Basis: the formula is standard flat-fee-plus-overage arithmetic. The default figures are labeled planning typicals, not a price quote — rates vary widely by region and by after-hours or emergency surcharges. Emergency and weekend calls often carry a premium the flat fee does not cover. See sources.
Reference table
Typical labeled planning bands for common garage-door repairs (parts + labor combined). These are a sanity guide only — enter the figures from your quote above; confirm with a licensed, insured garage-door installer.
| Repair | Typical installed range |
|---|---|
| Broken spring (torsion/extension) | $150–$500 |
| Cables, rollers or hinges | $100–$250 |
| Bent or damaged track | $150–$500 |
| Dented / cracked panel (section) | $250–$800 |
Frequently asked questions
How much is a garage door service call?
A flat service call is commonly around $75–$150 and often includes the trip plus the first hour of work; time beyond that is billed hourly. Emergency or after-hours visits cost more. Enter your quoted figures above for an exact estimate.
Does the service call include the repair?
Sometimes. Many shops credit the flat fee toward the repair if you approve the work, and the fee frequently covers the first hour of labor. Always ask what the fee includes before booking.
What is the difference between this and the repair calculator?
This tool models a flat fee plus hourly overage visit. The repair itemizer lists parts, labor and a trip fee as separate lines. Use whichever matches how your shop quotes.

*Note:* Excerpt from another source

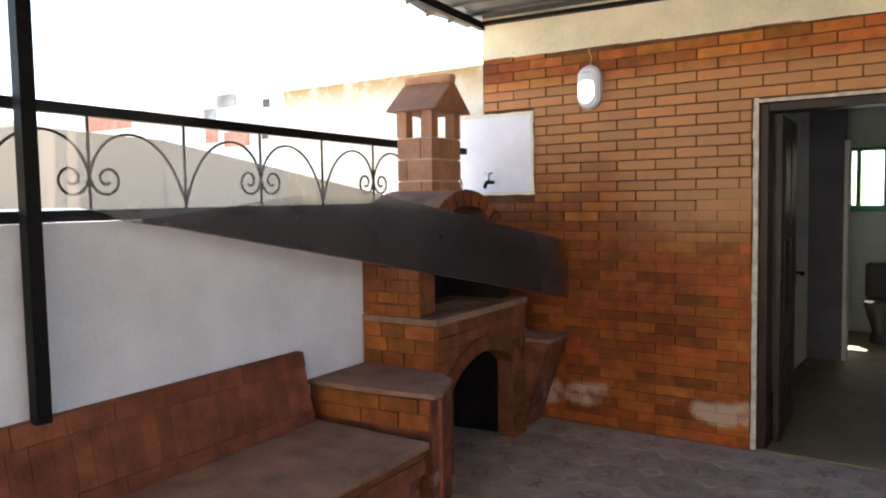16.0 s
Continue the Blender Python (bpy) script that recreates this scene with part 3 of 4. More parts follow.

Why use max(0, …) in the formula?
So a short visit that finishes within the included hour costs only the flat fee. You should never be billed for “negative” extra hours, and the formula guarantees the overage can never drop below zero.
Are emergency call-outs more expensive?
Yes. Nights, weekends and same-day emergency visits typically carry a premium on both the flat fee and the hourly rate. Enter the after-hours numbers if that is what you have been quoted.